* **INSTRUCTION**:
All the data must come back unchanged, except that pictures are left out.

* **SOURCE DATA**:
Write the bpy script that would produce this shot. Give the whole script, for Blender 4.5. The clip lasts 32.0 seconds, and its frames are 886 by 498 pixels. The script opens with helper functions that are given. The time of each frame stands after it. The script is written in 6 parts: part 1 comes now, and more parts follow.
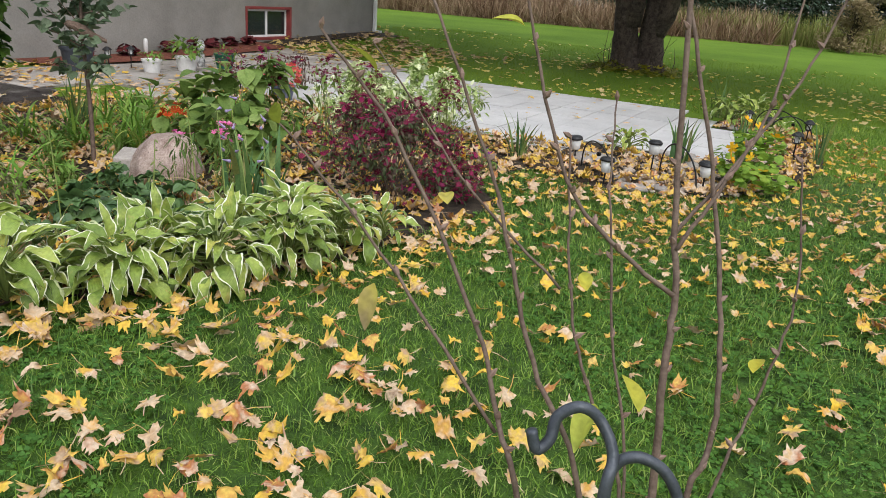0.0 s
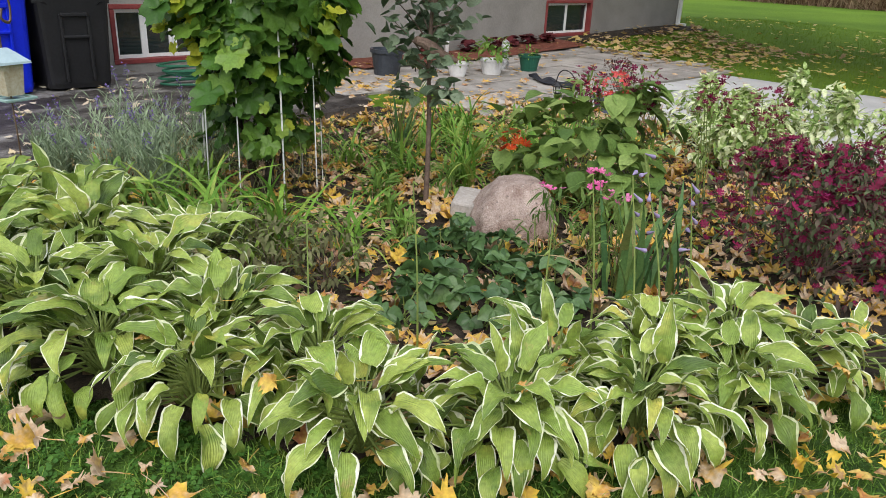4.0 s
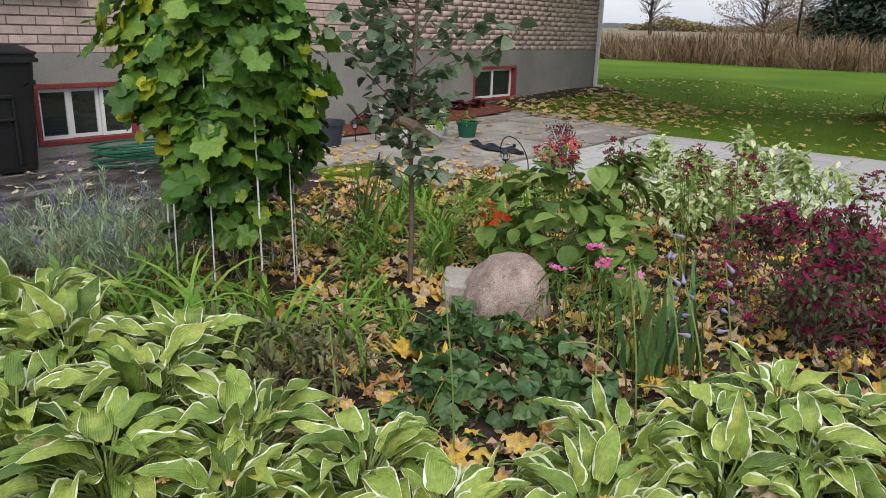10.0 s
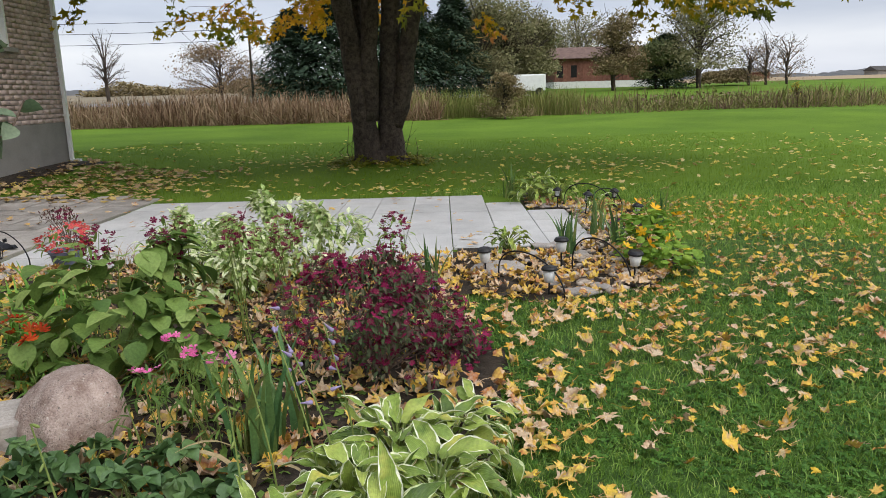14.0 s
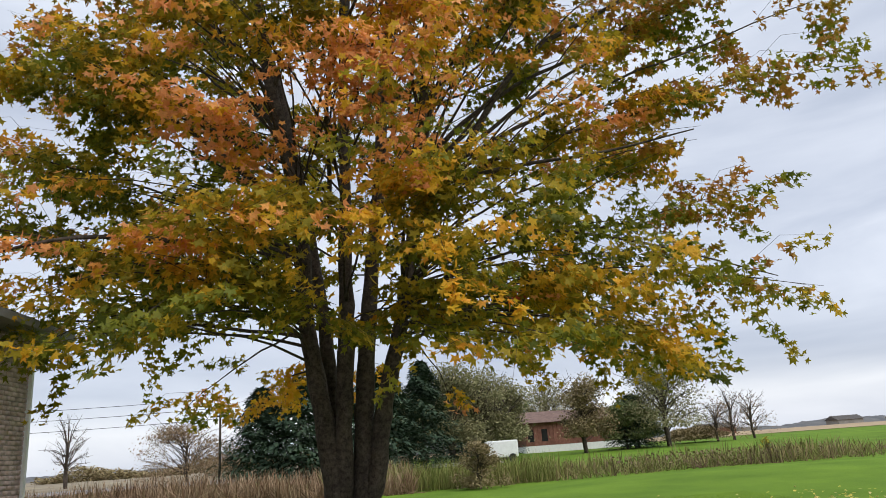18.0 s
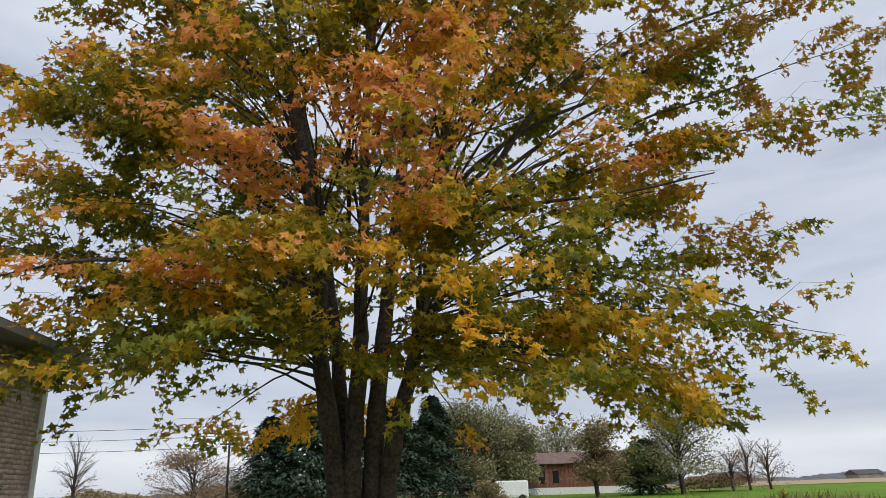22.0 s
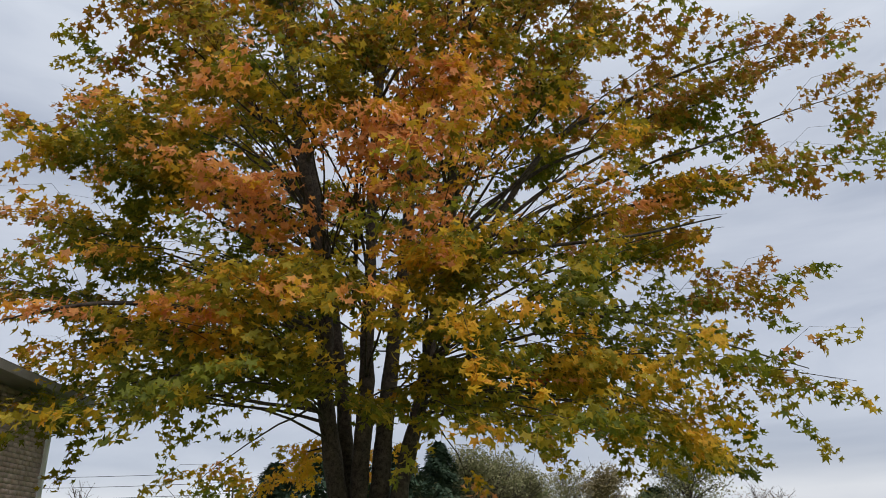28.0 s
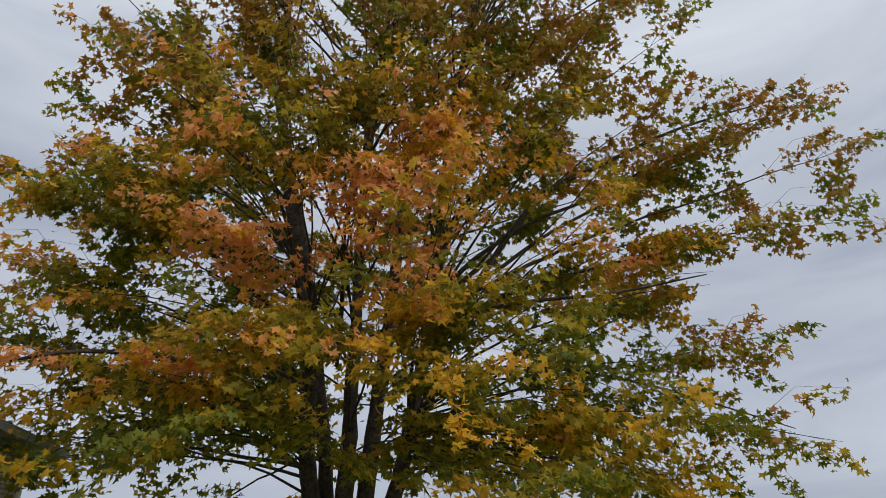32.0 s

* **FINISHED EXERCISE**:
Write the bpy script that would produce this shot. Give the whole script, for Blender 4.5. The clip lasts 32.0 seconds, and its frames are 886 by 498 pixels. The script opens with helper functions that are given. The time of each frame stands after it. The script is written in 6 parts: part 1 comes now, and more parts follow.
0.0 s
4.0 s
10.0 s
14.0 s
18.0 s
22.0 s
28.0 s
32.0 s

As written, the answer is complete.